Commitment: Ensure that there is at least one UCI Commission presided over by a woman and that every other commission shall have at least one female member
Delivery: Out of 19 commissions, two have female presidents: the Advocacy Commission and the Women's Commission (both headed by Tracey Gaudry). With the exception of the Licence Commission, all the other commissions have at least one female member.
Pledge 5: Overhaul the structure of elite road cycling
Commitment: A simpler and more cohesive events calendar.
Delivery: This has been an ongoing project within the UCI and and some proposals – smaller teams, shorter races – were made public by the UCI in one of their occasional newsletters.

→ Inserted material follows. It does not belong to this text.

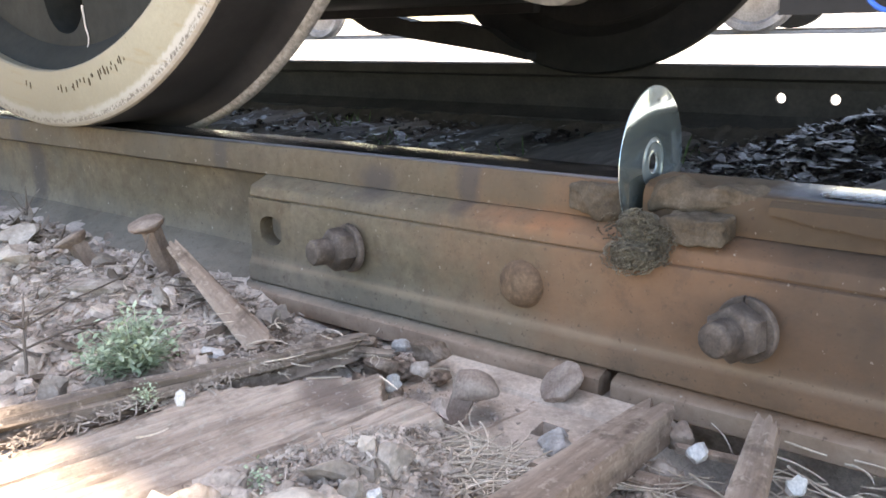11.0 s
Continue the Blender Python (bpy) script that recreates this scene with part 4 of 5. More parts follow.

Commitment: Refocus Global Cycling Promotion (GCP)
Delivery: With the demise of the Tour of Beijing and GCP's only other race, the Tour of Hangzhou, apparently permanently on hold it is unclear what the future holds for GCP, which during the 2013 financial year made a profit of 77,000 Swiss francs, but only after billing the UCI 85,000 Swiss francs in fees.
Pledge 6: Embrace the future together
Commitment: Be a listening president.
Delivery: Cookson has clearly demonstrated an ability to listen, such as in the manner in which he intervened in the Bogotá Humana brouhaha with a Tweet declaring the team's kit to be "unacceptable by any standard of decency."